I had gotten my first taste of the Dark Side, and it wasn’t half bad. At least not until Maxwell went and spoiled it.
Max was a cousin of mine, several times removed. His folks lived on the west end of town (the nice side). But we were related, and we attended the same church, so that made us friends.
Every so often, our parents would coordinate a weekend sleepover. This Friday afternoon, it was his turn at our place. So after school, his mom drove him all the way across town, dropped him off at our house, and we promptly got busy catching up. I told him my secret about the glasses. And he thought it was hilarious!
Don’t worry, he said, your secret is safe with me!
But I had forgotten that Max had a tendency to start yapping. And Dad was really good at getting people to let down their guard.
That night as we sat around the dinner table, we were all in high spirits. We were old friends reunited. We were witty and clever. My dad had just told one of his jokes (maybe about The Lone Ranger).

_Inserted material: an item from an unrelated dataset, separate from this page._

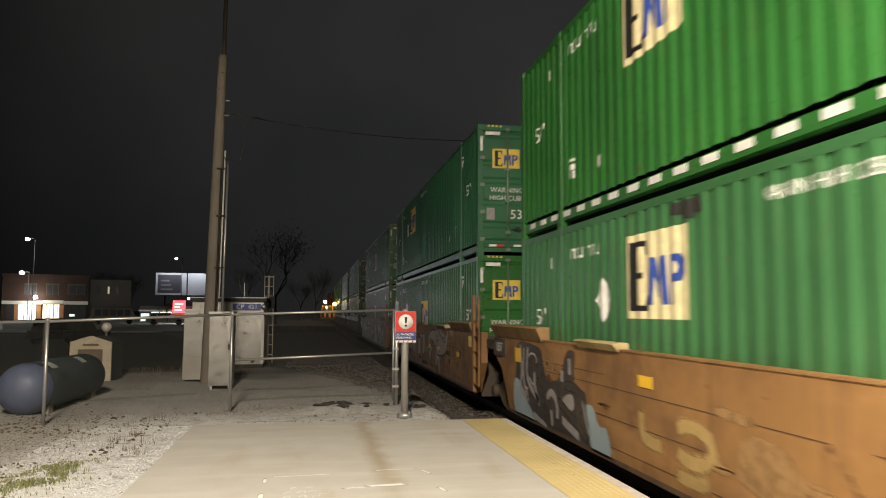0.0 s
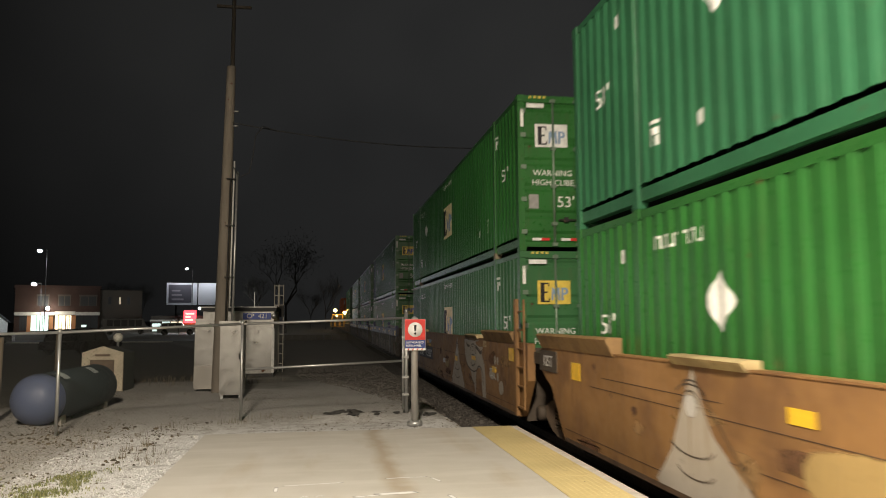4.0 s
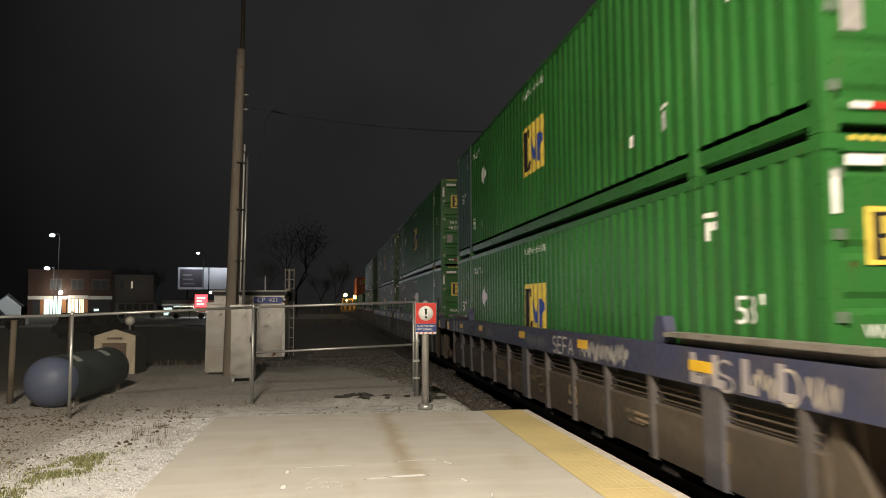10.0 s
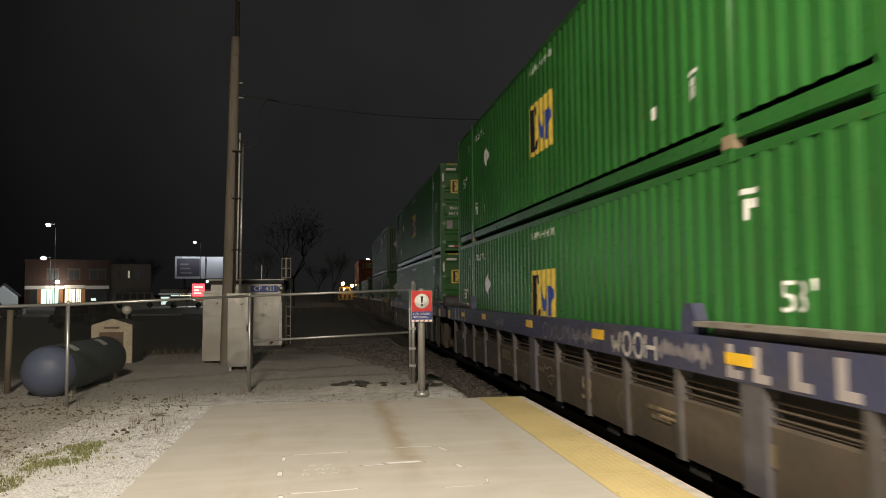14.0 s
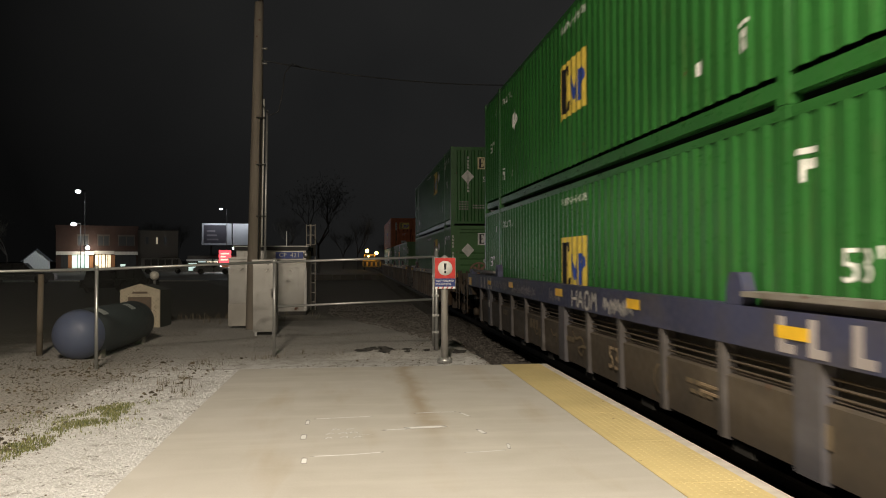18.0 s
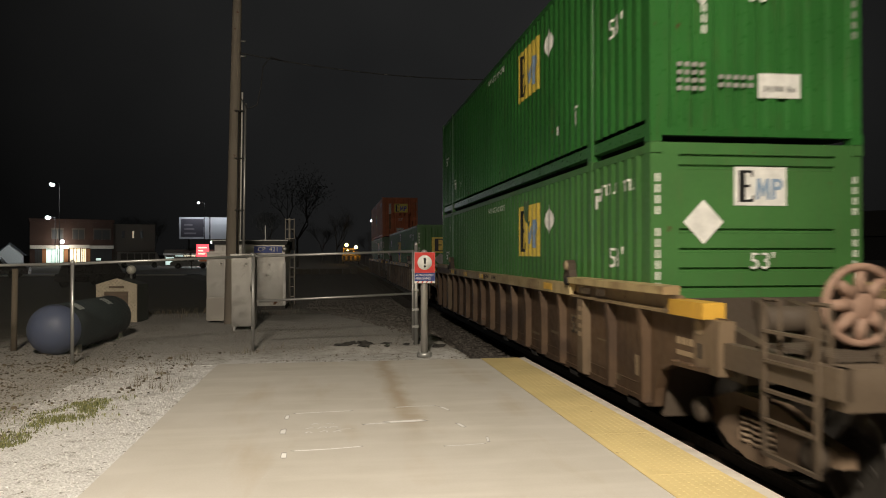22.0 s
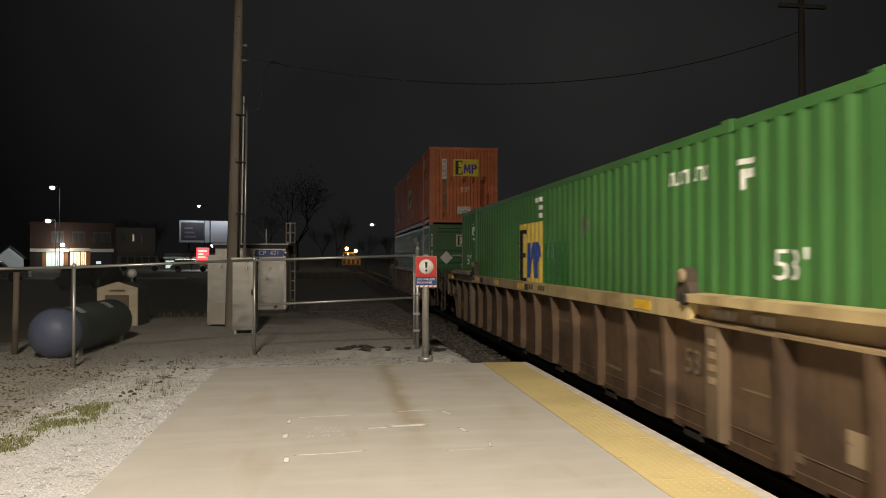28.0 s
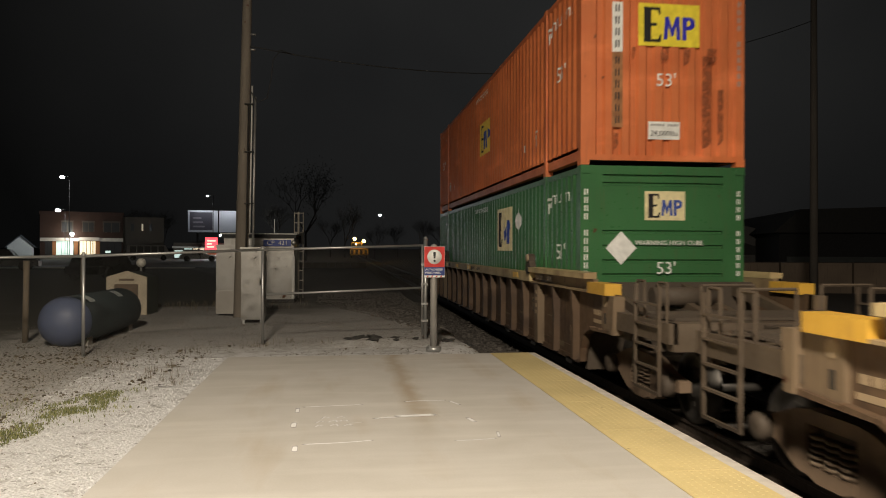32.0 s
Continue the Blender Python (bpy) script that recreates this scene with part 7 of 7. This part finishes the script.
# dark shed, low dock and house beyond the track
shed = thing("warehouse", "dark metal-roofed shed beyond the track", "building", pose(29.5, 38.0, -0.35, 0, 0, -18))
bm = bmesh.new()
box(bm, -5.2, 0, -0.2, 16, 14, 3.2)
part("wall", bm, plain("dark_siding", (0.030, 0.030, 0.032), 0.9), shed)
bm = bmesh.new()
prism(bm, [(-5.6, 2.9), (-4.2, 4.2), (16.4, 4.7), (16.4, 2.9)], "y", -0.4, 14.4)
part("roof", bm, DARKROOF, shed)
bm = bmesh.new()
box(bm, -4.8, -0.06, 1.05, 14, 0.0, 1.55)
part("window_band", bm, plain("dull_glass_band", (0.08, 0.09, 0.09), 0.4), shed)
dock = thing("loading_dock", "weathered tan concrete loading dock beyond the track", "dock", pose(21.0, 31.0, -0.35, 0, 0, -15))
for k in range(4):
    bm = bmesh.new()
    box(bm, -4.6 + 3.1 * k, 0, -0.1, -1.6 + 3.1 * k, 2.5, 1.35)
    soften(bm, 0.03)
    part("block", bm, painted("dock_concrete", (0.26, 0.20, 0.15), 0.9, 0.5) if "dock_concrete" not in MATS else MATS["dock_concrete"], dock)
far_h = thing("arched_shed", "grey shed with an arched roof beyond the track", "building", pose(24.5, 46, -0.35, 0, 0, -25))
bm = bmesh.new()
prism(bm, [(-4.2, -0.1), (4.2, -0.1)] + [(4.2 * math.cos(a * math.pi / 14), 1.3 + 2.3 * math.sin(a * math.pi / 14)) for a in range(15)], "y", 0, 6)
part("wall", bm, plain("grey_siding", (0.17, 0.165, 0.16), 0.9), far_h)
bm = bmesh.new()
prism(bm, [(2.6 * math.cos(a * math.pi / 10), 1.6 + 0.9 * math.sin(a * math.pi / 10)) for a in range(11)], "y", -0.05, 0.0)
part("arched_opening", bm, DARKROOF, far_h)
for k, (az, dist, h) in enumerate(((28, 110, 8), (31, 120, 9), (25.5, 130, 8))):
    tree(az, dist, h, 80 + k)


# ---- what moves ----


def motions():
    marks_t = [0, 1, 2, 3, 4, 5, 6, 7, 8, 9, 10, 11, 12, 13, 14, 15, 16, 17, 18, 19, 20, 21, 22, 23, 24, 25, 26, 27, 28, 29, 30, 31, 32]
    way = [(t, run(t)) for t in marks_t]
    for ob, x, y, z in ROLLING:
        walk(ob, [(t, pose(x, y - s, z)) for t, s in way])
    steps = [k * 0.1 for k in range(321)]
    turned = [(t, math.degrees(run(t) / WHEEL_R)) for t in steps]
    for ob, y in SPINNING:
        walk(ob, [(t, pose(0, y, 0, a, 0, 0)) for t, a in turned])


motions()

Max was laughing so hard he was almost crying. Everything was funny. Everything was fine.
Until Max forgot himself, and suddenly blurted out: “Christian, I can’t believe you shot your gla…”
He froze mid-word, realizing his mistake.

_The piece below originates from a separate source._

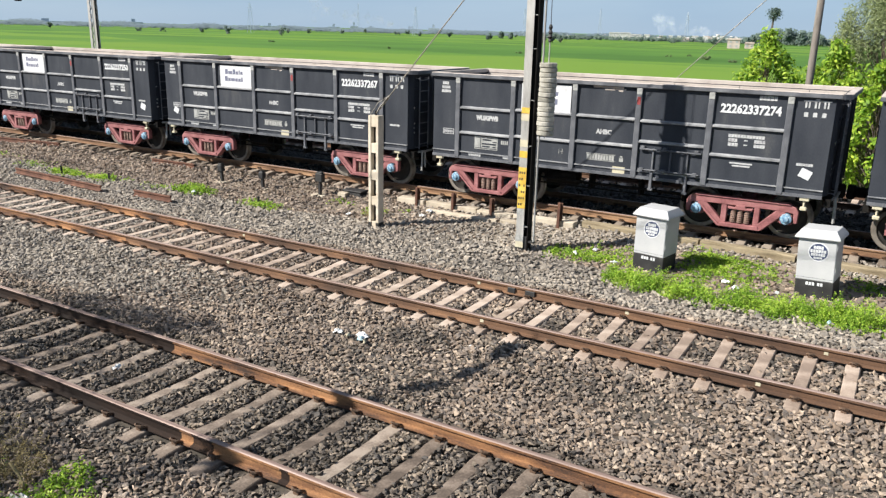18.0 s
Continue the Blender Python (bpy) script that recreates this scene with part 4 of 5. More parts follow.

It was too late. The entire table went (deathly) silent. Everyone looked at Max. Everyone looked at me. My siblings looked on in excitement. (Remember, farm kids love accidents.) As for me – I just jumped up, rushed downstairs, and hid in the basement.
It was very quiet for a long time.
Eventually, Max came tromping down the stairs, his head hanging. “I’m sorry,” he said. “Your folks said I’ve got to go home.” Then he tromped back up the stairs, and it was quiet for even longer (while Max’s mom drove all the way back across town to come pick him up again). After what seemed like hours, I heard the gravel crunching as her car pulled into our driveway, then again as she drove away.
And then came Dad’s heavy tread, as he tromped down the stairs…
I don’t remember what he said. But I do remember the spanking. And his disappointment. I’ve had a hard time lying ever since.